I have dataset with about 10 columns with discrete data and I have troubles with transforming them to the to form where its possible to perform machine learning

I was able to transoform one column which contain only YES/NO values in this way:

le = LabelEncoder()
X['ABC'] = le.fit_transform(X['ABC'])

and it seems okay

However if i have something different than YES/NO, for example localisation with 10 different values i have only errors

from sklearn.feature_extraction import FeatureHasher
h = FeatureHasher(n_features=)
D = [{'dog': 1, 'cat':2, 'elephant':4},{'dog': 2, 'run': 5}]
f = h.transform(D)
f.toarray()

I tried using featurehasher bun im not sure if thats good idea, I've changed example code to get data from column but got an error with info: input can be only dict

i've also tried something like that:

ct = ColumnTransformer(transformers=[('encoder', OneHotEncoder(), [1])], remainder='passthrough')
X = np.array(ct.fit_transform(X))
X

but it also dont work

Could someone send me some tip or lonk for good tutorial? I found a lot but they deosnt seem to match my situation

Krystian
  • 15
  • 2

1 Answers1

0

You are almost there with ColumnTransformer and OneHotEncoder, refer to examples here (https://www.geeksforgeeks.org/prediction-using-columntransformer-onehotencoder-and-pipeline/) as well as their respective docs to get it working. Also when you say it doesn't work, please share what the error was.
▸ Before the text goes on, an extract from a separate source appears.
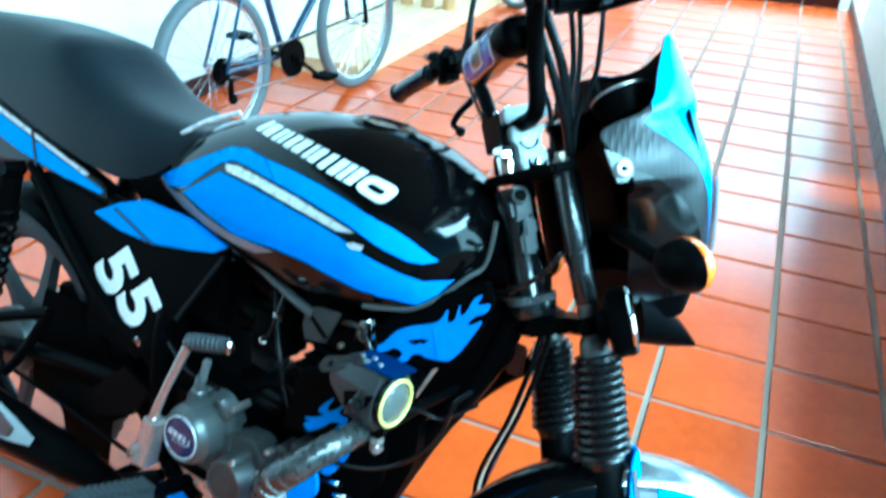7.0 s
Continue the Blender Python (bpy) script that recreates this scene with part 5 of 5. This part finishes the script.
# cables
for pts, r in (([(0.02, -0.19, 0.185), (0.075, -0.13, 0.20), (0.095, -0.07, 0.12), (0.075, -0.045, 0.02), (0.06, -0.03, -0.14)], 0.0042), ([(0.03, -0.20, 0.18), (0.09, -0.13, 0.22), (0.115, -0.05, 0.13), (0.085, -0.02, 0.0), (0.06, 0.0, -0.14)], 0.0042),
               ([(0.045, -0.195, 0.185), (0.11, -0.16, 0.20), (0.115, -0.095, 0.10), (0.085, -0.06, 0.03), (0.06, -0.05, -0.10)], 0.0035), ([(0.0, -0.19, 0.17), (0.03, -0.13, 0.15), (0.058, -0.085, 0.08), (0.072, -0.055, 0.0), (0.06, -0.03, -0.12)], 0.006),
               ([(0.01, -0.19, 0.17), (0.045, -0.12, 0.175), (0.075, -0.075, 0.10), (0.08, -0.04, 0.0)], 0.007), ([(0.042, 0.19, 0.18), (0.10, 0.12, 0.15), (0.10, 0.06, 0.07), (0.07, 0.03, -0.05)], 0.0042),
               ([(0.02, 0.17, 0.15), (0.03, 0.12, 0.08), (0.045, 0.09, 0.02), (0.03, 0.06, -0.06)], 0.0035), ([(0.015, 0.18, 0.16), (0.012, 0.13, 0.10), (0.02, 0.10, 0.03)], 0.003)):
    fpart("cable", tube(pts, r, 8, 7), CABLE, bar)
for k, dx in enumerate((0, 0.014)):
    fpart("brake_cable", tube([(0.03, -0.005, -0.16), (0.018 - dx, 0.012, -0.255), (-0.031 - dx, 0.060, -0.362), (-0.085 - dx, 0.145, -0.480), (-0.11, 0.155, -0.60), (-0.06, 0.12, -0.68)], 0.0042, 8, 7), CABLE, None, "black control cable")
fpart("loop_cable", tube([(0.01, -0.12, -0.13), (-0.015, -0.09, -0.155), (-0.05, -0.04, -0.17), (-0.06, 0.0, -0.165)], 0.004, 8, 6), RUBBER)
fpart("cable_guide", join(tube([(-0.02, 0.03, -0.17), (-0.005, 0.055, -0.18), (0.02, 0.06, -0.17)], 0.003, 6, 4), box(-0.005, 0.05, -0.185, 0.02, 0.02, 0.02, 0.003)), STEEL)

# ---- bicycles, platform and balusters ----
def bicycle(name, rear, front, r, paint, tape, label):
    rear, front = Vector(rear), Vector(front)
    f = (front - rear).normalized()
    left = Vector((-f.y, f.x, 0))
    M = Matrix(((f.x, left.x, 0, rear.x), (f.y, left.y, 0, rear.y), (0, 0, 1, 0), (0, 0, 0, 1)))
    wb = (front - rear).length
    b = thing(name, M, label, "bicycle")
    k = r / 0.33
    for nm, x in (("rear_wheel", 0.0), ("front_wheel", wb)):
        W = Matrix.Translation((x, 0, r)) @ WHEEL
        w = part(nm, join(ring(r - 0.050, 0.010, 40, 8, W), lathe([(0.012, -0.045), (0.022, -0.03), (0.014, -0.02), (0.014, 0.02), (0.022, 0.03), (0.012, 0.045)], 16, W)), SPOKE, b, "spoked wheel with a pale rim")
        part("tyre", ring(r - 0.026, 0.027, 44, 10, W), DUSTY, w, "dusty grey tyre")
        sp = []
        for i in range(28):
            a = 2 * math.pi * i / 28
            c = a + (0.45 if i % 2 else -0.45)
            z = 0.026 * (1 if i % 4 < 2 else -1)
            sp.append(rod(W @ Vector((0.02 * math.cos(c), 0.02 * math.sin(c), z)), W @ Vector(((r - 0.045) * math.cos(a), (r - 0.045) * math.sin(a), 0)), 0.0016, 4))
        parts("spoke", sp, SPOKE, w)
        if tape:
            for a0 in (0.5, 2.6, 4.7):
                part("rim_tape", tube([W @ Vector(((r - 0.048) * math.cos(a0 + 0.09 * i), (r - 0.048) * math.sin(a0 + 0.09 * i), 0)) for i in range(7)], 0.009, 6, 1), tape, w, "coloured rim tape")
    bb, seat, head, hlow = Vector((0.43 * k, 0, 0.29 * k)), Vector((0.27 * k, 0, 0.78 * k)), Vector((0.78 * wb, 0, 0.80 * k)), Vector((0.82 * wb, 0, 0.66 * k))
    part("frame", join(tube([bb, seat], 0.016, 10, 1), tube([seat + Vector((0.02, 0, -0.06)), head], 0.015, 10, 1), tube([bb, hlow], 0.019, 10, 1), tube([head + Vector((-0.006, 0, 0.03)), hlow], 0.019, 10, 1),
                       *[tube([bb, (0.02, s * 0.055, r), (0, s * 0.06, r)], 0.009, 8, 1) for s in (-1, 1)], *[tube([seat + Vector((0.02, 0, -0.06)), (0.12 * k, s * 0.05, 0.58 * k), (0, s * 0.06, r)], 0.008, 8, 1) for s in (-1, 1)]), paint, b, "dark frame")
    part("fork", join(tube([hlow, hlow + Vector((0.02, 0, -0.05))], 0.016, 10, 1), *[tube([hlow + Vector((0.015, s * 0.05, -0.04)), (wb - 0.03, s * 0.055, r + 0.15), (wb, s * 0.055, r)], 0.012, 8, 3) for s in (-1, 1)]), SATIN, b)
    cr = part("crank_set", join(rod(bb + Vector((0, -0.065, 0)), bb + Vector((0, 0.065, 0)), 0.018, 12), rod(bb + Vector((0, -0.05, 0)), bb + Vector((0, -0.056, 0)), 0.085, 28), tube([bb + Vector((0, -0.075, 0)), bb + Vector((0.13, -0.085, -0.10))], 0.010, 8, 1), tube([bb + Vector((0, 0.075, 0)), bb + Vector((-0.13, 0.085, 0.10))], 0.010, 8, 1)), SATIN, b, "dark crank set")
    part("pedal", box(bb.x + 0.13, -0.13, bb.z - 0.10, 0.09, 0.09, 0.022, 0.005), BLACK, cr)
    part("pedal", box(bb.x - 0.13, 0.13, bb.z + 0.10, 0.09, 0.09, 0.022, 0.005), BLACK, cr)
    part("chain", join(tube([(bb.x, -0.053, bb.z + 0.085), (0, -0.05, r + 0.04)], 0.004, 6, 1), tube([(bb.x, -0.053, bb.z - 0.085), (0.03, -0.05, r - 0.10), (0, -0.05, r - 0.04)], 0.004, 6, 1)), STEEL, cr)
    part("cassette", join(*[rod((0, -0.030 - 0.004 * i, r), (0, -0.033 - 0.004 * i, r), 0.055 - 0.006 * i, 20) for i in range(5)]), SATIN, b)
    part("derailleur", join(box(0.02, -0.052, r - 0.08, 0.03, 0.016, 0.09, 0.006), rod((0.03, -0.045, r - 0.12), (0.03, -0.056, r - 0.12), 0.022, 14)), SATIN, b)
    part("saddle", join(tube([seat, seat + Vector((-0.03, 0, 0.13))], 0.013, 10, 1), loft([[(seat.x + x, w * math.cos(a), seat.z + 0.15 + h * math.sin(a)) for a in (2 * math.pi * i / 14 for i in range(14))] for x, w, h in ((-0.15, 0.05, 0.02), (-0.10, 0.075, 0.028), (0.0, 0.045, 0.026), (0.09, 0.022, 0.02), (0.12, 0.012, 0.012))])), BLACK, b)
    part("handlebar", join(tube([head, head + Vector((-0.01, 0, 0.08)), head + Vector((0.06, 0, 0.12))], 0.013, 10, 3), tube([head + Vector((0.03, -0.29, 0.13)), head + Vector((0.06, -0.1, 0.12)), head + Vector((0.06, 0.1, 0.12)), head + Vector((0.03, 0.29, 0.13))], 0.011, 10, 4)), SATIN, b)
    return b


bicycle("bicycle", (-2.22, 0.84, 0), (-2.135, 1.86, 0), 0.33, FRAME_BLUE, PINK, "dark blue mountain bicycle with dusty tyres, parked along the white wall")
bicycle("bicycle", (-2.64, 4.45, 0), (-2.02, 4.10, 0), 0.25, SILVER, PINK, "small pale bicycle with pink wheels beside the end wall")

platform = thing("platform_step", Matrix.Translation((-2.437, 3.42, 0)), "low pale board-covered step beside the wall", "step")
part("riser_board", join(box(0.262, 0, 0.036, 0.02, 3.0, 0.072, 0.004), box(-0.01, -1.49, 0.036, 0.52, 0.02, 0.072, 0.004)), PALE_WOOD, platform)
for k in range(3):
    part("board", box(-0.185 + 0.183 * k + (0.006 if k == 2 else 0), 0, 0.081, 0.178, 3.02, 0.018, 0.004), PALE_WOOD, platform)
base = thing("baluster", Matrix.Translation((-2.60, 3.43, 0.09)), "turned varnished wooden baluster on the low step", "baluster", "balusters on the step")
part("turned_post", lathe([(0.045, 0), (0.045, 0.10), (0.030, 0.12), (0.038, 0.15), (0.028, 0.18), (0.046, 0.30), (0.050, 0.38), (0.034, 0.52), (0.026, 0.62), (0.036, 0.68), (0.028, 0.72), (0.045, 0.76), (0.045, 0.88)], 20), WOOD, base)
for i in range(1, 6):
    copy_thing(base, Matrix.Translation((-2.60 + 0.16 * (i % 3), 3.43 + (0.75 if i > 2 else 0), 0.09)))
solid("handrail", join(box(-2.44, 3.43, 1.0, 0.50, 0.09, 0.055, 0.015), box(-2.44, 4.18, 1.0, 0.50, 0.09, 0.055, 0.015)), WOOD, "varnished wooden handrail on turned balusters", "handrail")
cloth = solid("red_cloth", prism([(-0.14, -0.02), (0.10, 0.0), (0.16, 0.30), (0.02, 0.36), (-0.12, 0.32)], 0, 0.012, Matrix.Translation((-1.47, Y_FAR - 0.004, 0.22)) @ pose(0, 0, 0, 90, 0, 0), 0.003), RED, "red cloth hanging on the white end wall", "cloth")

# hedge beyond the sill, many small leaves
rng = random.Random(4)
verts, faces = [], []
for i in range(9000):
    c = Vector((rng.uniform(2.2, 3.6), rng.uniform(-3, 6), 0))
    c.z = rng.uniform(-0.05, 0.5 + 0.25 * math.sin(c.y * 2.1) + 0.2 * math.sin(c.y * 5 + 1))
    a, t, s = rng.uniform(0, 6.28), rng.uniform(-0.9, 0.9), rng.uniform(0.03, 0.06)
    u = Vector((math.cos(a), math.sin(a), t)).normalized()
    v = u.cross(Vector((rng.uniform(-1, 1), rng.uniform(-1, 1), 1))).normalized()
    n0 = len(verts)
    verts += [c - u * s, c + v * s * 0.5, c + u * s, c - v * s * 0.5]
    faces.append((n0, n0 + 1, n0 + 2, n0 + 3))
me = bpy.data.meshes.new("hedge")
me.from_pydata([tuple(v) for v in verts], [], faces)
me.materials.append(LEAF)
tagged(new("hedge", me), "loose green hedge outside the low wall", "hedge", kind="stuff")

# ---- skirting pieces and floor tiles ----
def piece_mesh(name, sx, sy, sz, bevel, material):
    bm = bmesh.new()
    bmesh.ops.create_cube(bm, size=1.0)
    bm.transform(Matrix.Diagonal((sx, sy, sz, 1)))
    top = [e for e in bm.edges if all(v.co.z > 0 for v in e.verts)]
    bmesh.ops.bevel(bm, geom=top, offset=bevel, segments=1, affect="EDGES")
    finish(bm)
    me = bpy.data.meshes.new(name)
    bm.to_mesh(me)
    bm.free()
    me.materials.append(material)
    return me


rng = random.Random(7)
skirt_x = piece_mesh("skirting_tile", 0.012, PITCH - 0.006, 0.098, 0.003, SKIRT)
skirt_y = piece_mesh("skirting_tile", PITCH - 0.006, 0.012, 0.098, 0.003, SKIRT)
north = bpy.data.objects["wall_north"]
west = bpy.data.objects["wall_west"]
for j in range(-11, 20):
    y = PITCH * (j + 0.5)
    if Y_BACK + 0.15 < y < Y_FAR - 0.15:
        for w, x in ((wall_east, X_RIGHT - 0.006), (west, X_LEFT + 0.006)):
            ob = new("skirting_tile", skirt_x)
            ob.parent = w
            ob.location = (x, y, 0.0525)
for i in range(-9, 1):
    x = PITCH * (i + 0.5)
    if X_LEFT + 0.15 < x < X_RIGHT - 0.15:
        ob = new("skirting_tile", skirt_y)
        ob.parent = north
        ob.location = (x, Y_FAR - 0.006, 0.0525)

tile_meshes = []
for k in range(4):
    tile_meshes.append(piece_mesh("tile", PITCH - 0.0165 - 0.001 * k, PITCH - 0.0165 + 0.0008 * k - 0.002, 0.010, 0.0018, TILE))
count = 0
rest = []
for i in range(-10, 2):
    for j in range(-12, 21):
        x, y = PITCH * (i + 0.5), PITCH * (j + 0.5)
        x0, x1 = max(x - PITCH / 2, X_LEFT), min(x + PITCH / 2, X_RIGHT)
        y0, y1 = max(y - PITCH / 2, Y_BACK), min(y + PITCH / 2, Y_FAR)
        if x1 - x0 < 0.03 or y1 - y0 < 0.03:
            continue
        whole = x1 - x0 > PITCH - 0.001 and y1 - y0 > PITCH - 0.001
        if whole and -6 <= j <= 19 and count < 300:
            ob = new("tile", tile_meshes[rng.randrange(4)])
            ob.parent = floor
            ob.location = (x + rng.uniform(-0.0012, 0.0012), y + rng.uniform(-0.0012, 0.0012), -0.0005 + rng.uniform(-0.0006, 0.0006))
            ob.rotation_euler = (rng.uniform(-0.002, 0.002), rng.uniform(-0.002, 0.002), rng.uniform(-0.004, 0.004))
            count += 1
        else:
            rest.append(box((x0 + x1) / 2, (y0 + y1) / 2, -0.0005, x1 - x0 - 0.017, y1 - y0 - 0.017, 0.010, 0))
if rest:
    tagged(part("edge_tiles", join(*rest), TILE, floor), kind="stuff")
Use OneHotEncoder for nominal cat features, and OrdinalEncoder for ordinal cat features.

There is a somewhat easier option of using pandas.get_dummies() (but typically is only used in notebooks and EDAs, rather than in a production environment) which is simpler syntactically.

The lines of code you used for LabelEncoder initially, you can also just apply OneHotEncoder the same way, without having to use ColumnTransformer. So that could work for you as well.